In the meantime however, the present Superior General of the Archbishop’s Society, Bishop Fellay, is adamant that Catholic Tradition and the Conciliar Romans can be reconciled with one another, and ever since he approved of GREC in the 1990’s, he has been striving to bring them together. His problem is that he does not understand how modernism maintains Catholic appearances for them to act like a Trojan horse to deceive Catholic souls, while there is no true Catholic horse beneath what appears to be one. But Bishop Fellay believes that the false horse has all the makings of a true horse so that, with the tender loving care of the Society, it will become once again a Catholic horse. All too many Traditionalists have allowed themselves to believe in this mistaken policy and to follow his lead towards the Conciliar Romans, but the Romans for their part have not been deceived. They have played along with his policy by making apparent concessions to the Society and to Tradition (e.g. authorizations to confess, ordain, and marry), and by repeatedly pretending to him that he is on the brink of obtaining canonical recognition for the Society, so that for instance “only the final stamp is missing from the agreement.” But unlike him they have it clear in their minds that Catholic Tradition is irreconcilable with their Council, and so every time they have led him to the brink, they have insisted on the Society submitting to their Council.
However, with each “concession” that Bishop Fellay has accepted for the Society, the Romans have lured him further into their trap, and it has become harder for him to turn back.

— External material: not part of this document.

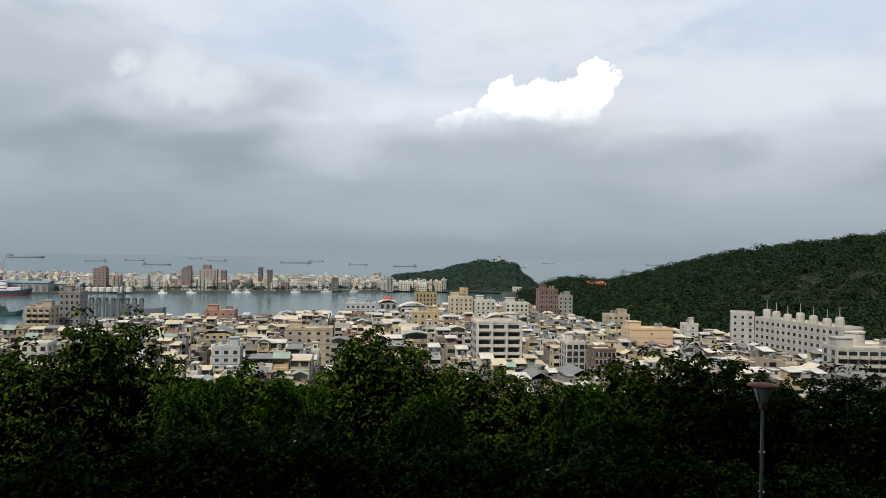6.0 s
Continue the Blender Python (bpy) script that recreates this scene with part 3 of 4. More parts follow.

With each “concession” the agreement with Rome has become more and more of a practical reality, with or without the “final stamp.” By holding it back the Romans, by Bishop Fellay’s own fault, can play him like a fisherman plays a fish – how can he now unravel the “concessions” granted, and admit that his policy of 20 years has been a mistake? Yet his policy was wrong from the start. Lacking the Archbishop’s faith, he misconceived the Church’s problem and the Society’s “problem,” and trusted in human politics to solve them both. But of course the Romans with 2,000 years’ experience have been the more skilful politicians – “Your Excellency, enough of these games. For years we have made all the concessions, you have made none” (a big lie, since to accept Conciliar “concessions” is itself a concession to Rome). “Before July you accept the Council, or we excommunicate you, and show you up to the world as a failure. Choose!”
That is no doubt a crude version of how the cunning Romans can put pressure upon the Superior General, but it is he that should never have gone begging to Truthless Authority. In the case of the Catholic Church, Truthless Authority is in fact toothless Authority.